Durante as eleições, a senadora declarou que os eleitores deveriam ficar atentos aos candidatos porque tinha “muita política nessa história”, e que não se poderia envolver política com candidatos a conselhos tutelares. “Tem muita ideologia também, se afaste das ideologias“, declarou.

A presença conservadora gerou um movimento nacional de conscientização sobre a responsabilidade das eleições para os conselhos tutelares. A ONG NOSSAS, de ativismo em prol da democracia, liderou, junto com organizações em defsa da infância,  a campanha “A Eleição do Ano”, que mobilizou não só políticos mas também artistas pelo país.

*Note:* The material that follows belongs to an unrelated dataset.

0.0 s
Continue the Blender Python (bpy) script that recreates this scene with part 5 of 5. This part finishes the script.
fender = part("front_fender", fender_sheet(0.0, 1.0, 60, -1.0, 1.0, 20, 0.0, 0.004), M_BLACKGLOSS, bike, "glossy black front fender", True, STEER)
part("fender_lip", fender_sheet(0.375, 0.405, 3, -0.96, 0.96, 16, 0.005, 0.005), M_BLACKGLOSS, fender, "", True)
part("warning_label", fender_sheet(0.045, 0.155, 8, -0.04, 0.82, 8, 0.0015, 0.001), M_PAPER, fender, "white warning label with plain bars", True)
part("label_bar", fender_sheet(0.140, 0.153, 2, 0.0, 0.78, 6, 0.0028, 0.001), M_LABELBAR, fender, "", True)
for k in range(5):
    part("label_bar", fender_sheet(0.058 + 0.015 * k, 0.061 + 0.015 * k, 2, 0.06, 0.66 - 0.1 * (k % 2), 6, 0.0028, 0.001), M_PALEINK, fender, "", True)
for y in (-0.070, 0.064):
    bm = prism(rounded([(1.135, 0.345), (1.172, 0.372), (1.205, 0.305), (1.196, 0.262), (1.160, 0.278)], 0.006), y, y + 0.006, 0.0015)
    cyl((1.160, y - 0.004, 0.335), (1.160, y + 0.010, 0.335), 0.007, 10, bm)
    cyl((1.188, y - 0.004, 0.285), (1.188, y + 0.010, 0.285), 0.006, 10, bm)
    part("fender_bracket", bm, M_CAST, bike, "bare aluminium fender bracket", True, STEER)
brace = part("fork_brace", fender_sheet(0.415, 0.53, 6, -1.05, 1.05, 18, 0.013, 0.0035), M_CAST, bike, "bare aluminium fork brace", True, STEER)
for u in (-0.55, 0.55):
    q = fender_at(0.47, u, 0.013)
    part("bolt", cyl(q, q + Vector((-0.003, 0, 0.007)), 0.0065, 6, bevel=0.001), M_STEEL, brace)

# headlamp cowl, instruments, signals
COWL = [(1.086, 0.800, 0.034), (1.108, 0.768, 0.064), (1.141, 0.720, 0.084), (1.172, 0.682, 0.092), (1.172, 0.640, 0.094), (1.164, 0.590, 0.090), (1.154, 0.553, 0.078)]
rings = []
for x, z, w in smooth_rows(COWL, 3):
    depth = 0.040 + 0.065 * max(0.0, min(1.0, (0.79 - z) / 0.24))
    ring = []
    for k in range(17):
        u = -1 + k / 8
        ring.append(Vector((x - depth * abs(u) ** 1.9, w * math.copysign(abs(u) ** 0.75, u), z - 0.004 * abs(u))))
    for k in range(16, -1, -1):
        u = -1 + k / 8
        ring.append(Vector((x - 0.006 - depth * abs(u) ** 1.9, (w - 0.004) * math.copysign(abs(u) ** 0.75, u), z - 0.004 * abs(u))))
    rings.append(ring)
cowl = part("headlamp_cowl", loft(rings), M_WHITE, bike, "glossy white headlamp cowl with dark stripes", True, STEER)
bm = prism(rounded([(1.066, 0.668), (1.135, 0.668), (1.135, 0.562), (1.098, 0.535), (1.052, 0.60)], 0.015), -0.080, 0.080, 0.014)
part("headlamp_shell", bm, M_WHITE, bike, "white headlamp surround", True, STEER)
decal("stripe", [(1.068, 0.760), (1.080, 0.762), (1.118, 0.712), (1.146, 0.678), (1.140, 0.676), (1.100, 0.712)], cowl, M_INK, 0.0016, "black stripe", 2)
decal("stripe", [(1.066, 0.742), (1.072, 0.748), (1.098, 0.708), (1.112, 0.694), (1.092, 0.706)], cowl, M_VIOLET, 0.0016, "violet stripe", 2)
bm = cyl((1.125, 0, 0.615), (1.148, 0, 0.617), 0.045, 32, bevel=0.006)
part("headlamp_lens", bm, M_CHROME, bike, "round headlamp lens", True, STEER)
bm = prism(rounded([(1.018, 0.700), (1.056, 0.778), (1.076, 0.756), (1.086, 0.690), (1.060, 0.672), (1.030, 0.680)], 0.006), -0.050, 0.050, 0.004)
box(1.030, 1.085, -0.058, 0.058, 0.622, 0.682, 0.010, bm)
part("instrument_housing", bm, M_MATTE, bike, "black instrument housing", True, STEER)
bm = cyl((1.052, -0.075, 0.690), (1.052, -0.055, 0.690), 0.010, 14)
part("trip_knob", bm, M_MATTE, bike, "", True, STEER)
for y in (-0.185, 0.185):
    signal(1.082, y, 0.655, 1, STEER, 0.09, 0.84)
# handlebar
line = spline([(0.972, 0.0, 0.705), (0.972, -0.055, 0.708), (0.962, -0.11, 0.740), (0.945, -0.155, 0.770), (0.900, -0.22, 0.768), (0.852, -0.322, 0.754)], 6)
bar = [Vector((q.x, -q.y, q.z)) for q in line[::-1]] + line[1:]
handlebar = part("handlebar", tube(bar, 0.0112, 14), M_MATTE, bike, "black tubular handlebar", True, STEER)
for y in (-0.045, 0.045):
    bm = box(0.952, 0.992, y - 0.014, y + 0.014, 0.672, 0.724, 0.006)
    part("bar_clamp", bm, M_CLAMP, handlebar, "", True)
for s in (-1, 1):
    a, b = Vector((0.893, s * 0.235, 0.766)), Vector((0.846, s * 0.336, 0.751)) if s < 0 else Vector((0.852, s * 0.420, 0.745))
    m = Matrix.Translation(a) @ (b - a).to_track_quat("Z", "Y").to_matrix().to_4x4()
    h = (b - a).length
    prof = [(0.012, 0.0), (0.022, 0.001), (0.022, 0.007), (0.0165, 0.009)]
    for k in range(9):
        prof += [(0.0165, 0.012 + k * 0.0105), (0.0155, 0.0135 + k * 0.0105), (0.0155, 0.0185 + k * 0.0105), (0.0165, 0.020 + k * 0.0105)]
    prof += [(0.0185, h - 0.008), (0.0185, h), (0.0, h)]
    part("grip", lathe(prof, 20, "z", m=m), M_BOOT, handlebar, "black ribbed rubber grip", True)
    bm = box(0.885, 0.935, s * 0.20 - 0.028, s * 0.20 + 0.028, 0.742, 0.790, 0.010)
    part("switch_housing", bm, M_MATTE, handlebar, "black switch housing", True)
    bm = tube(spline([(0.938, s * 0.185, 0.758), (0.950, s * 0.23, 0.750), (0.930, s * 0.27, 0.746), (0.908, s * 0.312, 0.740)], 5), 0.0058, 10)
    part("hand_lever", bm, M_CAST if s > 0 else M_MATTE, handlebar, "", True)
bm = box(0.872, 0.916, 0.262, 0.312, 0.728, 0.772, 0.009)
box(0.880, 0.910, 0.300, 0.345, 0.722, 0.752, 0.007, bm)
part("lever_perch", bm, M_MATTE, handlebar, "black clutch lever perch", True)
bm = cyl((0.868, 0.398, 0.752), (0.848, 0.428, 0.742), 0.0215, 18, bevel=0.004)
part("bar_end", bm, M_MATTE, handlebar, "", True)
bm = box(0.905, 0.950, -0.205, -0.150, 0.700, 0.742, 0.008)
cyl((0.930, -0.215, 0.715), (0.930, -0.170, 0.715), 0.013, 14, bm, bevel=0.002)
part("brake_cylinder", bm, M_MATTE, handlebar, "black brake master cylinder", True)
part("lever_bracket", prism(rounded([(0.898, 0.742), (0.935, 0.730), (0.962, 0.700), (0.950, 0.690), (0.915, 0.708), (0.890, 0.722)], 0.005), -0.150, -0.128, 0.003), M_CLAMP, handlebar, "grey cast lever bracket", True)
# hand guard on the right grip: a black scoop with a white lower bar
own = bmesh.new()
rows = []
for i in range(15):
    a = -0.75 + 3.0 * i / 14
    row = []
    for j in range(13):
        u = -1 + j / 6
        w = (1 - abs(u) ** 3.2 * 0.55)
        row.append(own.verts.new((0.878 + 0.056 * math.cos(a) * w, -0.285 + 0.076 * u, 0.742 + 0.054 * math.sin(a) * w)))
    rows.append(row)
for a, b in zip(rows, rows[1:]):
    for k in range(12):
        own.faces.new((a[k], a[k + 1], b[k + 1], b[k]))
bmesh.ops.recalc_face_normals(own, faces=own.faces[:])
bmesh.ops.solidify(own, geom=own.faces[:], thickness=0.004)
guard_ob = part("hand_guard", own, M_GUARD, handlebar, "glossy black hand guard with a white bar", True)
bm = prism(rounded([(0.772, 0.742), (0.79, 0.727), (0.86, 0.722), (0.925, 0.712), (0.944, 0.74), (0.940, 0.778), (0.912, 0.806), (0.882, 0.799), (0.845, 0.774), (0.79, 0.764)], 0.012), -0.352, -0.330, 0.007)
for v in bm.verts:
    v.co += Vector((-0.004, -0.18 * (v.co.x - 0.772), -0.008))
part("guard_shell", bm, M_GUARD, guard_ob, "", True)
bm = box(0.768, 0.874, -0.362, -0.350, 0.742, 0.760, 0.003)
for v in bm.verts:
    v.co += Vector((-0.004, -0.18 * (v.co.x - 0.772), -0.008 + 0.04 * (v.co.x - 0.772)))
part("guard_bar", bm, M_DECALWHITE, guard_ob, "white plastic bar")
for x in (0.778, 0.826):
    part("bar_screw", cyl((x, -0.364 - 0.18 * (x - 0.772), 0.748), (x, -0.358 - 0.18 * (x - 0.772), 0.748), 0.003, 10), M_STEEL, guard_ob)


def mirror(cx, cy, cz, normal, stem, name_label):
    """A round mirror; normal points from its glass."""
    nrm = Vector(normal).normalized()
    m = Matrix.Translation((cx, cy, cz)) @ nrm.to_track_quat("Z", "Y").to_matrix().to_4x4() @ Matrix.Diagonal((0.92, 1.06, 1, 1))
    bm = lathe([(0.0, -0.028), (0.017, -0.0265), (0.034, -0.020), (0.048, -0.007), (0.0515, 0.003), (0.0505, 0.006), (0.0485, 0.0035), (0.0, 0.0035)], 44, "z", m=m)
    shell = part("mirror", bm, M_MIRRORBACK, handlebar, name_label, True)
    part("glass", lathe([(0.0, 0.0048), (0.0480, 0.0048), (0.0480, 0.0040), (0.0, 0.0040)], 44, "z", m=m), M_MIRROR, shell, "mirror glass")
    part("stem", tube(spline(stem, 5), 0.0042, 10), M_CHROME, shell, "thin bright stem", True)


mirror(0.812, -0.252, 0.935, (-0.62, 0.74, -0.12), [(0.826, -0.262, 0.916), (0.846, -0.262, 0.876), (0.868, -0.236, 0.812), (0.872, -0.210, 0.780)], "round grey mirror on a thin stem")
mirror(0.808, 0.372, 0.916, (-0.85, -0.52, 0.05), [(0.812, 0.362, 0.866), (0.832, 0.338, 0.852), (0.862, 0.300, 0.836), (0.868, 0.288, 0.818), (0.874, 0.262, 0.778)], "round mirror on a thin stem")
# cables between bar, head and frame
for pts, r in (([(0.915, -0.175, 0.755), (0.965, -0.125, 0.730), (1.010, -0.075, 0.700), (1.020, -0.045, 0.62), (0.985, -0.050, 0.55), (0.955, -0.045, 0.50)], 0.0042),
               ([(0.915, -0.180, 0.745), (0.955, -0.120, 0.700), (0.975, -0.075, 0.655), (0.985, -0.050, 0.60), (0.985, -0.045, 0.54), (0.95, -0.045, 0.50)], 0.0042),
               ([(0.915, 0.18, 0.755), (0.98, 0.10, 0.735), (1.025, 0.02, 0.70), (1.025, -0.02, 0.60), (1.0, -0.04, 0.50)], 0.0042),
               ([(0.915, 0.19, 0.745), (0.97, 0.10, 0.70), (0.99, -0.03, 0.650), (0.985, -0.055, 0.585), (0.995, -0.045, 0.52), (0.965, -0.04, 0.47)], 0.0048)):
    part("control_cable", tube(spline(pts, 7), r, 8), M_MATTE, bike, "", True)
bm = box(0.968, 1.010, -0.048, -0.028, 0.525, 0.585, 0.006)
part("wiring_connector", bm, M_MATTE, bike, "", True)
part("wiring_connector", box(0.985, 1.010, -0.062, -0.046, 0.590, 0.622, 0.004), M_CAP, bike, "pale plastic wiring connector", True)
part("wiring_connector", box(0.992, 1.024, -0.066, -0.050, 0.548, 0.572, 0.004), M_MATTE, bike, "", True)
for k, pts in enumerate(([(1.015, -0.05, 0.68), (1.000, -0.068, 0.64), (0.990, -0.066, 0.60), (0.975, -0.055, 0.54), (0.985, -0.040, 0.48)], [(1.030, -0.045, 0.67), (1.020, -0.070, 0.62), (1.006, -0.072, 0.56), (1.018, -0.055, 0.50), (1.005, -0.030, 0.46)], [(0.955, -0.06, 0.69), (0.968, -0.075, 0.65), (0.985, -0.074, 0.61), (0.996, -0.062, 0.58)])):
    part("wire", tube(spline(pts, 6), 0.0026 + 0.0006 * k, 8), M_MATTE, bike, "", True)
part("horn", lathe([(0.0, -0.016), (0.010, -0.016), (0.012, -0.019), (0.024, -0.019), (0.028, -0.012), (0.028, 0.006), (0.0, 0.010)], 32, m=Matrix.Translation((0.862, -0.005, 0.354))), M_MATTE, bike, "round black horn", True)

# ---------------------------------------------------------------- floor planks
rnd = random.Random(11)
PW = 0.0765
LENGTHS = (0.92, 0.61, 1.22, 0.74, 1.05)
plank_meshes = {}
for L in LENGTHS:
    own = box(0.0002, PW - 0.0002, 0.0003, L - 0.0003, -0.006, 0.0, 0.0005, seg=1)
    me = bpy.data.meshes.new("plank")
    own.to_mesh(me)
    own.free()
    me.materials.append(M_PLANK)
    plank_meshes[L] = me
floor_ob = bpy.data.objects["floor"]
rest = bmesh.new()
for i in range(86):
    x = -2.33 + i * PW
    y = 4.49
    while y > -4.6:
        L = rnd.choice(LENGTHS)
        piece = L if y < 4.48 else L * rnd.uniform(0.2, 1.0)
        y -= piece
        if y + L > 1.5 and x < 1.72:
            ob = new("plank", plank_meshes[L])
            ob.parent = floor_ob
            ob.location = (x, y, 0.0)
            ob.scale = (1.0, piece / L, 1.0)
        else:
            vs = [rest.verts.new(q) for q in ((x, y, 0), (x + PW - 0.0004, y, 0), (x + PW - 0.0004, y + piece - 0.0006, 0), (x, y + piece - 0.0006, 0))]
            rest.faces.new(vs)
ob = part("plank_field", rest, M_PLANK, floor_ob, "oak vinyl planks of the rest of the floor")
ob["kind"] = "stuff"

Financiadora dos atos golpistas

Entre os candidatos e candidatas eleitas está a pedagoga Josiany Duque Gomes Simas, de Cuiabá (MT), que apareceu como a quarta candidata mais bem votada para o 1º Conselho Tutelar.

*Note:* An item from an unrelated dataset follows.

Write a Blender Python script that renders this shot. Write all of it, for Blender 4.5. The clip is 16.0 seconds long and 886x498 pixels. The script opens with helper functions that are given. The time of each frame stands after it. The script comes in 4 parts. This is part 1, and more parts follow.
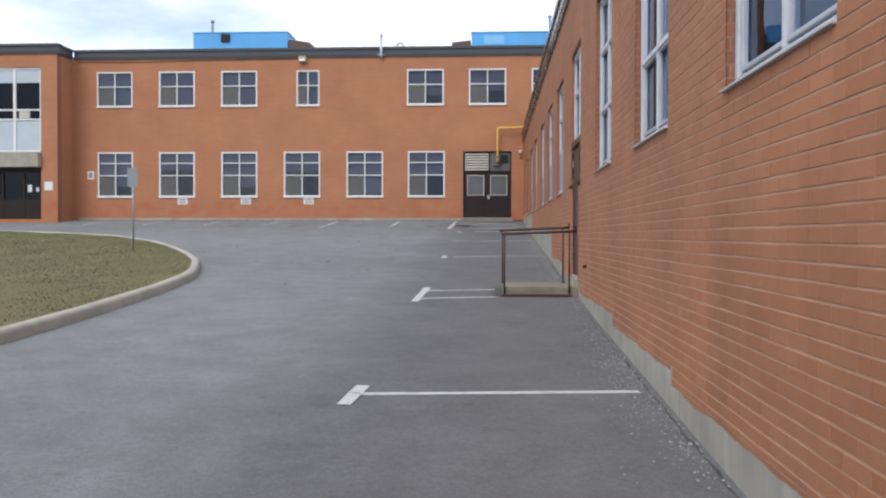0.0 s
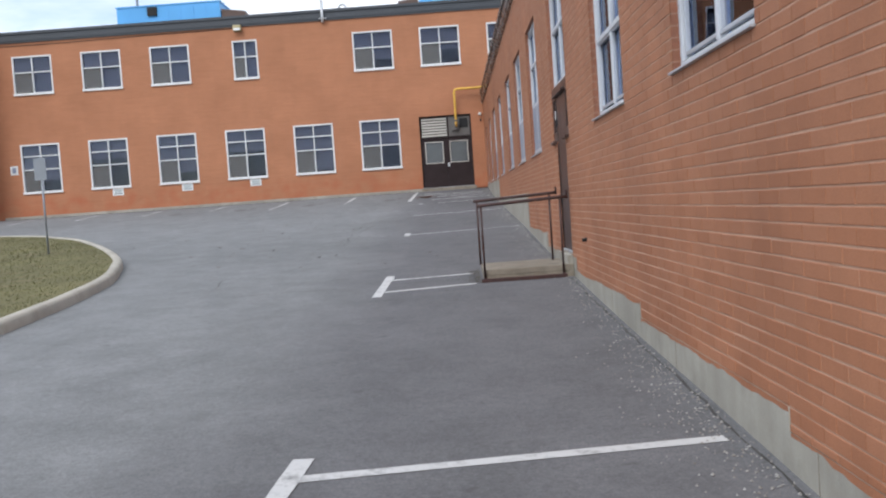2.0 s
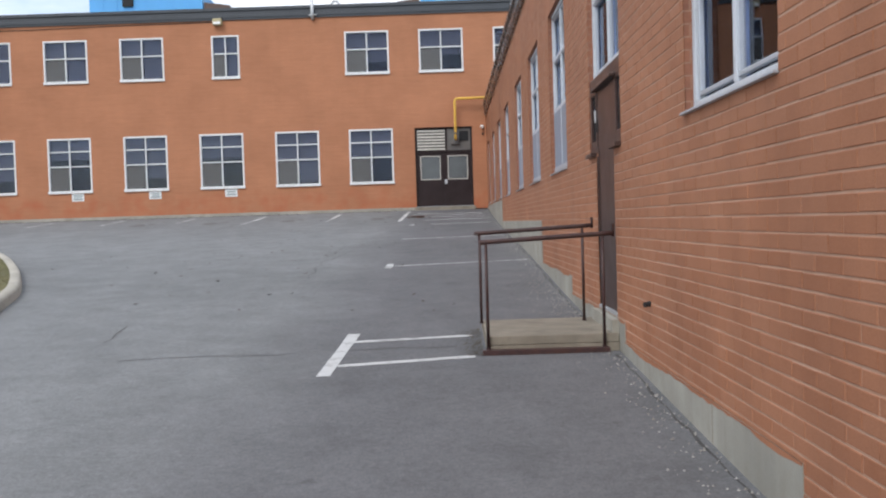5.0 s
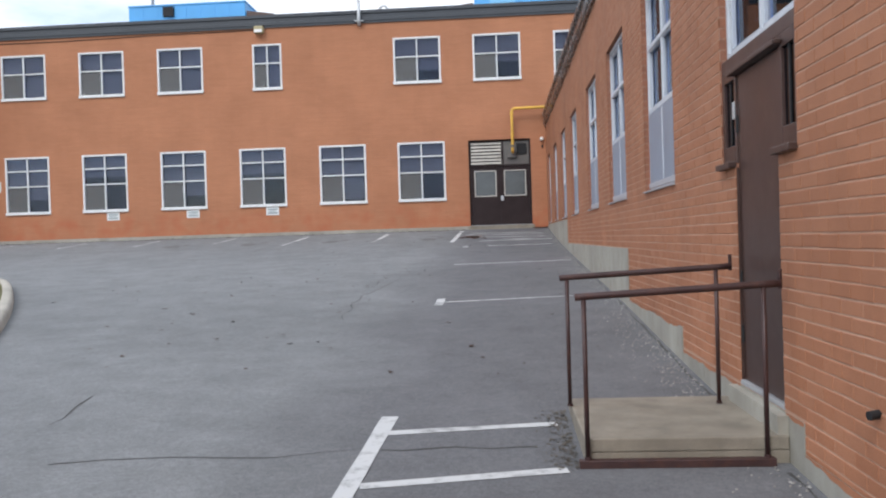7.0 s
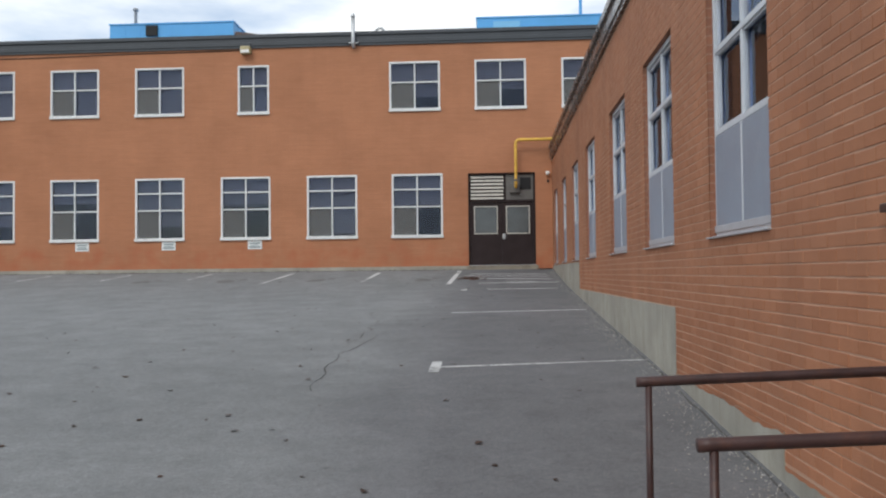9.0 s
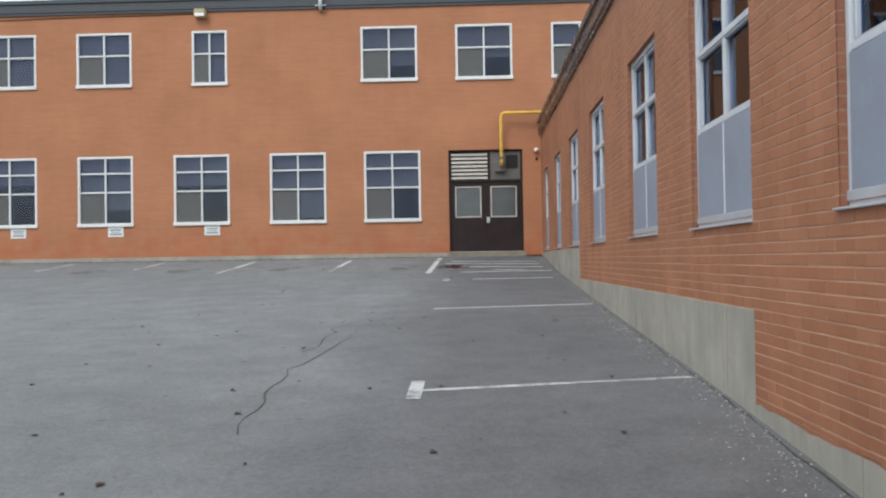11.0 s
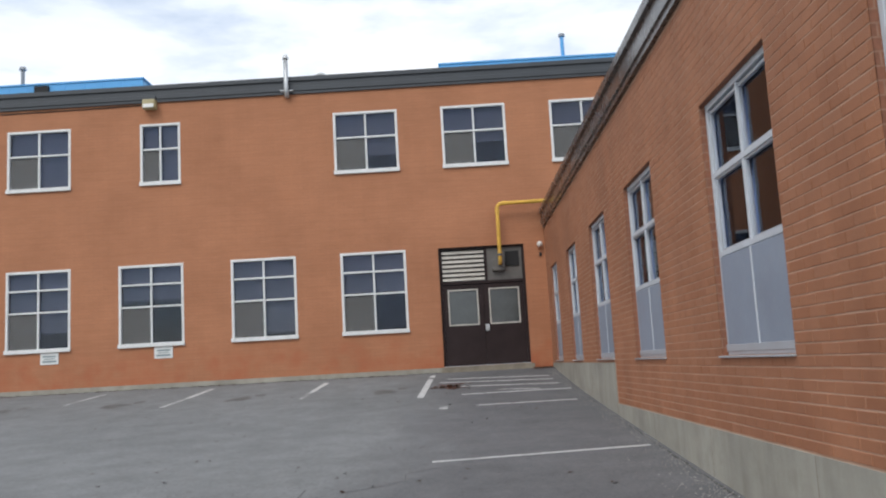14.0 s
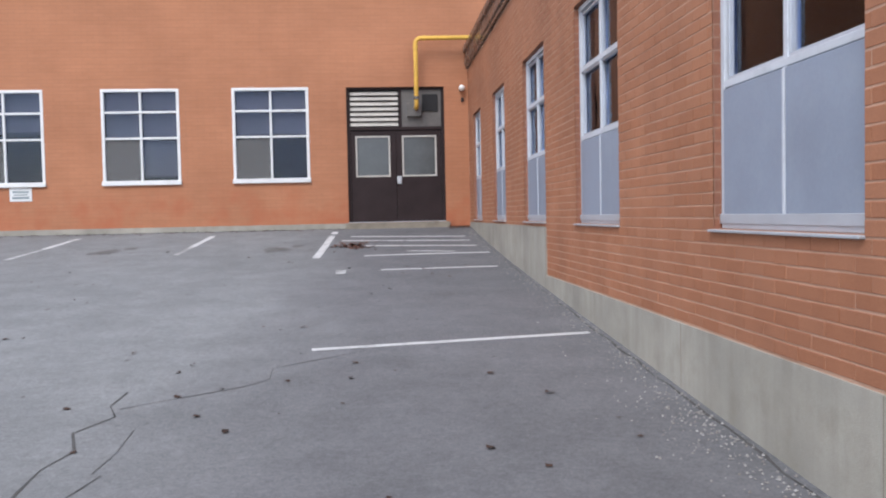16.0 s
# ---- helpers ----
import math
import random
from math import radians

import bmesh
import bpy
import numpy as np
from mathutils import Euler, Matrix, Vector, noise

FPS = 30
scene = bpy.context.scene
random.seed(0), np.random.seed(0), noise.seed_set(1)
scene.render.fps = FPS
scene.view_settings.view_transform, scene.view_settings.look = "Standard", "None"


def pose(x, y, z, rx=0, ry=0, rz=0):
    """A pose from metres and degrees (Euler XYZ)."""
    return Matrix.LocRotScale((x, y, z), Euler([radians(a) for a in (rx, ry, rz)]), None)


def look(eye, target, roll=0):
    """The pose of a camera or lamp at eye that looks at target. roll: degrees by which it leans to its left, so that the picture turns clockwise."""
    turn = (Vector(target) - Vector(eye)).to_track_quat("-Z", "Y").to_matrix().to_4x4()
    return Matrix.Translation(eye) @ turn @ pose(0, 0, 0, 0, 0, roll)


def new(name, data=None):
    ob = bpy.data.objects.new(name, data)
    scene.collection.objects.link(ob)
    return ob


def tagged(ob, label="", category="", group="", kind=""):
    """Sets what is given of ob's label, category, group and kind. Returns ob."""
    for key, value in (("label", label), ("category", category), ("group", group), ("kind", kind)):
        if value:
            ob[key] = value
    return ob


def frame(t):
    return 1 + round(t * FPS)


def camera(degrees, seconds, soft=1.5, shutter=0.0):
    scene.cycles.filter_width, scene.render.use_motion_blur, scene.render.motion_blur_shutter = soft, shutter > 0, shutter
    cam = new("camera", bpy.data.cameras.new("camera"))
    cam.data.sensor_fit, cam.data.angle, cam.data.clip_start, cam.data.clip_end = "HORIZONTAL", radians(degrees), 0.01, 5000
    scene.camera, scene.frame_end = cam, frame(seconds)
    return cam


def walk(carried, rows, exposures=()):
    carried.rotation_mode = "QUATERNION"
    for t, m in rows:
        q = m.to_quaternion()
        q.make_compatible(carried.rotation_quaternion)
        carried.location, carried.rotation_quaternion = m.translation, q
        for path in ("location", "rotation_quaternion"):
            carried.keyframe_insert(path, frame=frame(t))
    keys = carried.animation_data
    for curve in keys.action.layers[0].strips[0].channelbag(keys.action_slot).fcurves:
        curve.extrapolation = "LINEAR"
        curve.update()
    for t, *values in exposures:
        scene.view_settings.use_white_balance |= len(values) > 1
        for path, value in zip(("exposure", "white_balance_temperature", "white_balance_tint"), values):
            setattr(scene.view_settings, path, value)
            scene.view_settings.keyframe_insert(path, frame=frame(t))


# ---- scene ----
cam = camera(54.5, 16.0, soft=2.15)
EXPOSURES = ((0, 0.31, 6210, 10), (0.5, 0.2, 6310, 9), (1, 0.36, 6260, 9), (1.5, 0.36, 6160, 10), (2.5, 0.43, 6110, 10), (3, 0.4, 6200, 10), (3.5, 0.18, 6390, 8), (4.2, 0.28, 6280, 9), (6.3, 0.48, 6130, 10), (6.5, 0.5, 6110, 10), (7, 0.42, 6080, 10), (8, 0.22, 6280, 5.5), (8.5, 0.0, 6310, 7), (8.7, 0.02, 6310, 7), (10.8, 0.33, 6280, 5.5), (11, 0.34, 6250, 5.5), (11.5, 0.53, 6180, 6), (12.5, 0.42, 6030, 13.5), (13.0, 0.4, 6080, 10), (13.5, 0.16, 6310, 6), (14.0, 0.12, 6290, 8), (14.5, 0.28, 6250, 9), (15, 0.46, 6130, 10), (15.5, 0.45, 6030, 10), (16, 0.66, 6040, 13))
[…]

Durante processo de apuração dos atos golpistas de 8 de janeiro, a Advocacia Geral da União indicou Josiany como uma das financiadores dos ataques. Ela e outras  58 pessoas físicas e jurídicas foram acionadas em uma ação civil pública de R$ 20,7 milhões por danos ao patrimônio público.

O que dizem os acusados

Procurados pelo Intercept, Francisco Coelho de Souza Neto disse que não tinha nada a declarar sobre o acidente envolvendo o motocicista.

Já Daniel Castro Lima afirmou que situação narrada em termo circunstanciado não passa de fofoca. “Quanto mais ganhamos força na campanha [eleitoral], pessoas maldosas começaram a inventar conversas”, acrescentando que nunca foi notificado oficialmente.

Leidimar do Goiânia Viva confirmou, por meio de sua defesa, a existência da denúncia do Ministério Público de Goiás, mas disse que “não condiz com a verdade dos fatos e isto será provado em tempo oportuno”. Seu advogado disse que “a denúncia fala em ORCRIM (organização criminosa e desvio de cheques reforma ou moradia), mas Leidimar sequer conhece as pessoas citadas no processo”.

Josiany Duque Gomes Simas também não quis se manifestar sobre as acusações.